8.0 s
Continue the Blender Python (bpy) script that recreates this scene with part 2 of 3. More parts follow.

※

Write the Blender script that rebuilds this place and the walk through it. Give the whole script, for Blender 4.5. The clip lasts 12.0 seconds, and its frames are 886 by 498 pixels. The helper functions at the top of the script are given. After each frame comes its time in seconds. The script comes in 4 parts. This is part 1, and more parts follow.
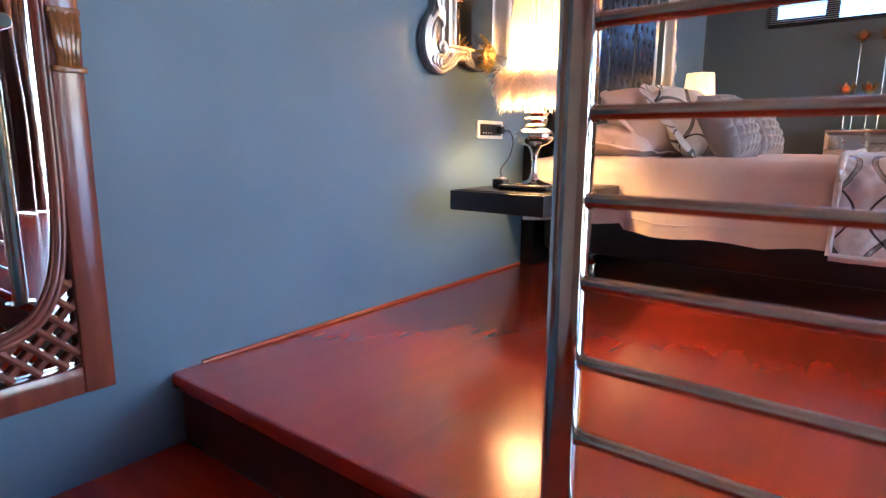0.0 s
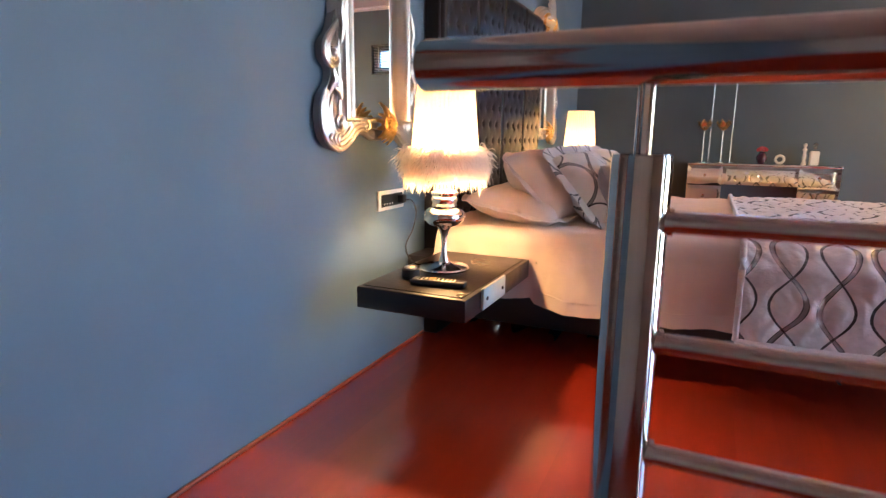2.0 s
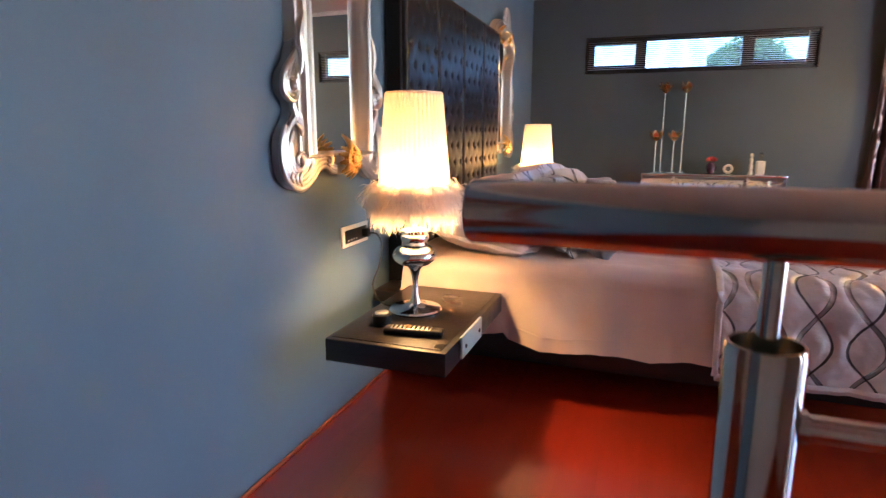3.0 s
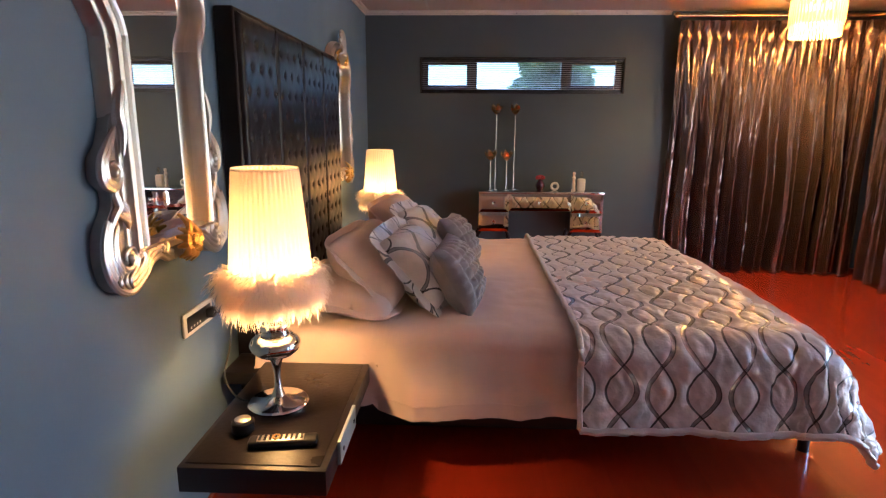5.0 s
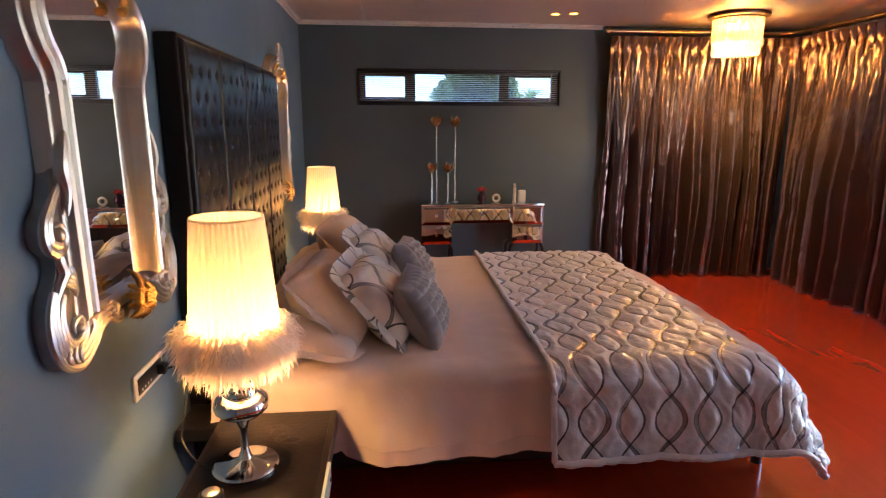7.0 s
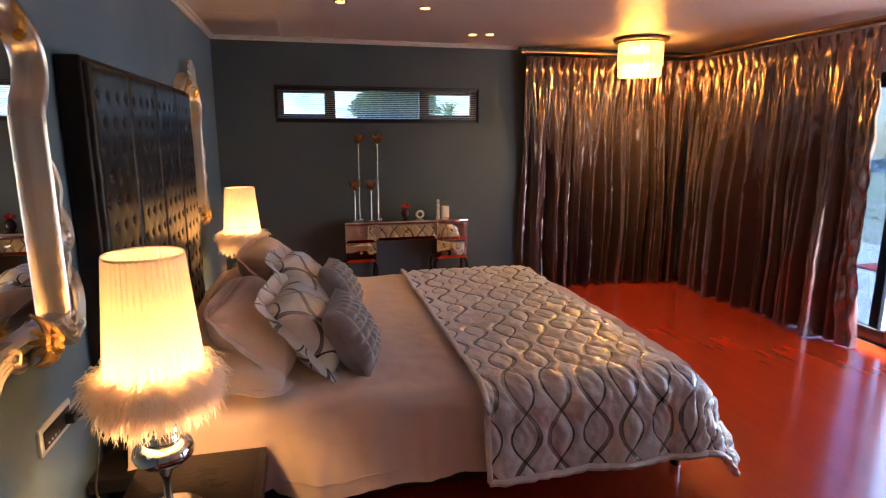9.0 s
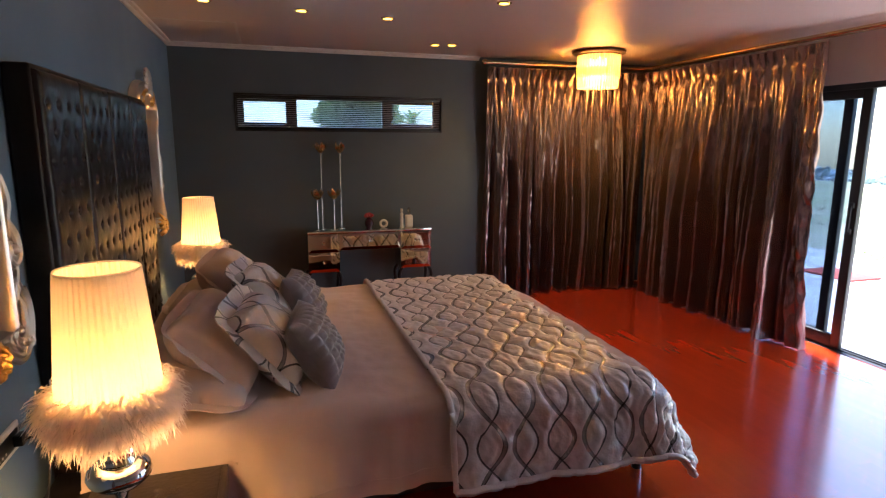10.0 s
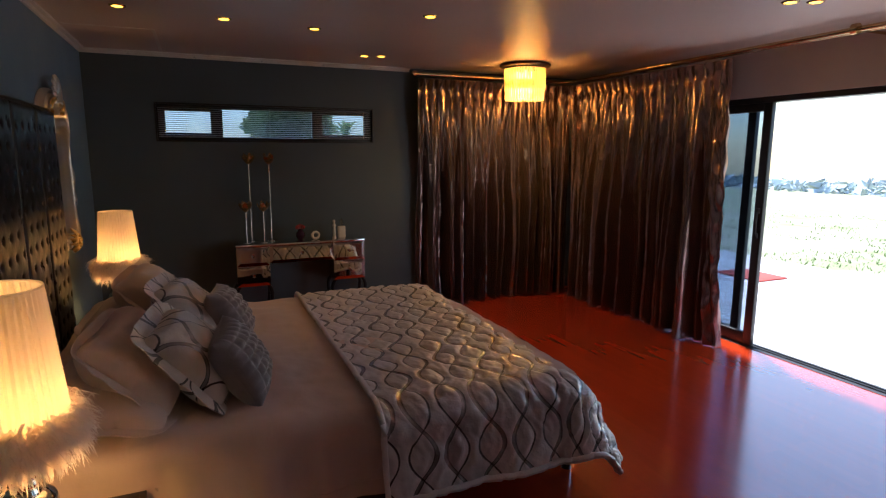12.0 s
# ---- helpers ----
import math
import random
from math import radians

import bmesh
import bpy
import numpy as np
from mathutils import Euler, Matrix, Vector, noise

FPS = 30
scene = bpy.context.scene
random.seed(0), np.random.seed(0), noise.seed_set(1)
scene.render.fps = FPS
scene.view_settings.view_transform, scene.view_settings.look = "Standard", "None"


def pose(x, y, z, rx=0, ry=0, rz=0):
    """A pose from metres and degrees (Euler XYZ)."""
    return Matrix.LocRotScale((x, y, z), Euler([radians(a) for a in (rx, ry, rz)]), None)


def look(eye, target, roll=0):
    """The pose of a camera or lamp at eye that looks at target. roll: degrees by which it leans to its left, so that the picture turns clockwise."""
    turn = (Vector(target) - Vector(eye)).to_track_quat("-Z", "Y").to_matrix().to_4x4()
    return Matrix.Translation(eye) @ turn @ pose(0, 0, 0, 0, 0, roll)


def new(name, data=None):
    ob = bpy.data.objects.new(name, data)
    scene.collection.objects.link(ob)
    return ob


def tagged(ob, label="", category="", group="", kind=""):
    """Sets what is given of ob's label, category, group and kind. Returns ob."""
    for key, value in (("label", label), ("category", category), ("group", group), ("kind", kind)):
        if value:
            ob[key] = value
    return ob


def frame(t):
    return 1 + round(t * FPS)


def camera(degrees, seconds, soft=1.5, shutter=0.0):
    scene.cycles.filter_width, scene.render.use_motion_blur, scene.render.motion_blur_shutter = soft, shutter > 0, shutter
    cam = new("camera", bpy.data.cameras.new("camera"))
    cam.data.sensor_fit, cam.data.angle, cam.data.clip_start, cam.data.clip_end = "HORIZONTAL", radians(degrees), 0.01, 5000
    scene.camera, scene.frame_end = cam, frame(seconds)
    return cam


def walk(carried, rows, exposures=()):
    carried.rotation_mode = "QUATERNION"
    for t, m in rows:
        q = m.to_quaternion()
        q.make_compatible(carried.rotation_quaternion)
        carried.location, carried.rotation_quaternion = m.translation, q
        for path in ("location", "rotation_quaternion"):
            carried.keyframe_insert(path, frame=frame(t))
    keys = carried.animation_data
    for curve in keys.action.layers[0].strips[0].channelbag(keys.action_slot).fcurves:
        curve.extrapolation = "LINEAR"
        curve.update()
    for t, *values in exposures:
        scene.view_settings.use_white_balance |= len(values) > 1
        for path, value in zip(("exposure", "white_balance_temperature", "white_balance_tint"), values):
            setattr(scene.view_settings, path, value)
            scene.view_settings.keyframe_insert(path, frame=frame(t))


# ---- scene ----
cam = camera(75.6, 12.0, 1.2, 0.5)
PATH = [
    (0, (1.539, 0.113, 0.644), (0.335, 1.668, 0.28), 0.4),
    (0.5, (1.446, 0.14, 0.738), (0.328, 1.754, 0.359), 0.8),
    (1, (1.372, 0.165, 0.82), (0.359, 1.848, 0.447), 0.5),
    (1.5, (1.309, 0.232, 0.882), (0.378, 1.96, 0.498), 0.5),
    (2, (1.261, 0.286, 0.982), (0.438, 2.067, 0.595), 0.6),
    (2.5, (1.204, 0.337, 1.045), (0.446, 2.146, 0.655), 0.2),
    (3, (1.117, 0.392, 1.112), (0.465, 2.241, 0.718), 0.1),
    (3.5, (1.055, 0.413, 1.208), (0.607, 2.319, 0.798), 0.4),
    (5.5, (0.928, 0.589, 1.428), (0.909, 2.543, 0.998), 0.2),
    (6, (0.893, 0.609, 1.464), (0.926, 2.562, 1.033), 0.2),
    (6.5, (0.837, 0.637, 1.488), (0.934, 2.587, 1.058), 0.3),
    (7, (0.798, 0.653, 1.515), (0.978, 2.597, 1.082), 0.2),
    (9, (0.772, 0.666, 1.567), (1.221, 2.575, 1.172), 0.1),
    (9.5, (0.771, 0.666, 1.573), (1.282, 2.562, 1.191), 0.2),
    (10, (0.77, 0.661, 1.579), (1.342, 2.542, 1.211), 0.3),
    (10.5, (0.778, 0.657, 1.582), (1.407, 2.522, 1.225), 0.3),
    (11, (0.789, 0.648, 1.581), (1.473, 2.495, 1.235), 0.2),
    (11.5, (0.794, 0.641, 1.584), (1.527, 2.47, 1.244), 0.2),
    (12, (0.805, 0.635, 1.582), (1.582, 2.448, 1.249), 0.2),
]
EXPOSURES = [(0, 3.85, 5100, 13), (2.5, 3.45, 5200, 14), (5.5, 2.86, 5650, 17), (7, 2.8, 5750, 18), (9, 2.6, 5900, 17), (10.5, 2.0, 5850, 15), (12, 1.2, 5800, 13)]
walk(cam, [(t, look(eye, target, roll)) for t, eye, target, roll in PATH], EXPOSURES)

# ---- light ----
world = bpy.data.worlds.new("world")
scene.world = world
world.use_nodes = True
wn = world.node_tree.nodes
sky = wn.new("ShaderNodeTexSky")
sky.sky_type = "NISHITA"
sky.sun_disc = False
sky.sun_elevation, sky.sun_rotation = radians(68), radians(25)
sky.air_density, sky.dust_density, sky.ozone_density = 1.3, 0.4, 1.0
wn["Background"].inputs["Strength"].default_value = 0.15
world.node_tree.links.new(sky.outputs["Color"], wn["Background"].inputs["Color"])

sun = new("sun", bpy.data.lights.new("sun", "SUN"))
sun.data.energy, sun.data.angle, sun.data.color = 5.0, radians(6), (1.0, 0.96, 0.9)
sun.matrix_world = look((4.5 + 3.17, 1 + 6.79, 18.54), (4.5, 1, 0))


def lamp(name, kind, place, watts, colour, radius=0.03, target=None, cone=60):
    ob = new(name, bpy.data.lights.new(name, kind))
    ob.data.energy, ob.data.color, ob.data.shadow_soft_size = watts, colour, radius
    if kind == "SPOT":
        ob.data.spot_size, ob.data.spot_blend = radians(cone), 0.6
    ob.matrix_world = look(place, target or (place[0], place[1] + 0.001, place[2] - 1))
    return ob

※

THE REQUEST
Using the data above, reproduce exactly the lines from the line that contains "q.make_compatible(carried.rotation_quaternion)" through the line that contains "scene.view_settings.keyframe_insert(path, frame=frame(t))", including both.

SOLUTION TO THIS EXERCISE
        q.make_compatible(carried.rotation_quaternion)
        carried.location, carried.rotation_quaternion = m.translation, q
        for path in ("location", "rotation_quaternion"):
            carried.keyframe_insert(path, frame=frame(t))
    keys = carried.animation_data
    for curve in keys.action.layers[0].strips[0].channelbag(keys.action_slot).fcurves:
        curve.extrapolation = "LINEAR"
        curve.update()
    for t, *values in exposures:
        scene.view_settings.use_white_balance |= len(values) > 1
        for path, value in zip(("exposure", "white_balance_temperature", "white_balance_tint"), values):
            setattr(scene.view_settings, path, value)
            scene.view_settings.keyframe_insert(path, frame=frame(t))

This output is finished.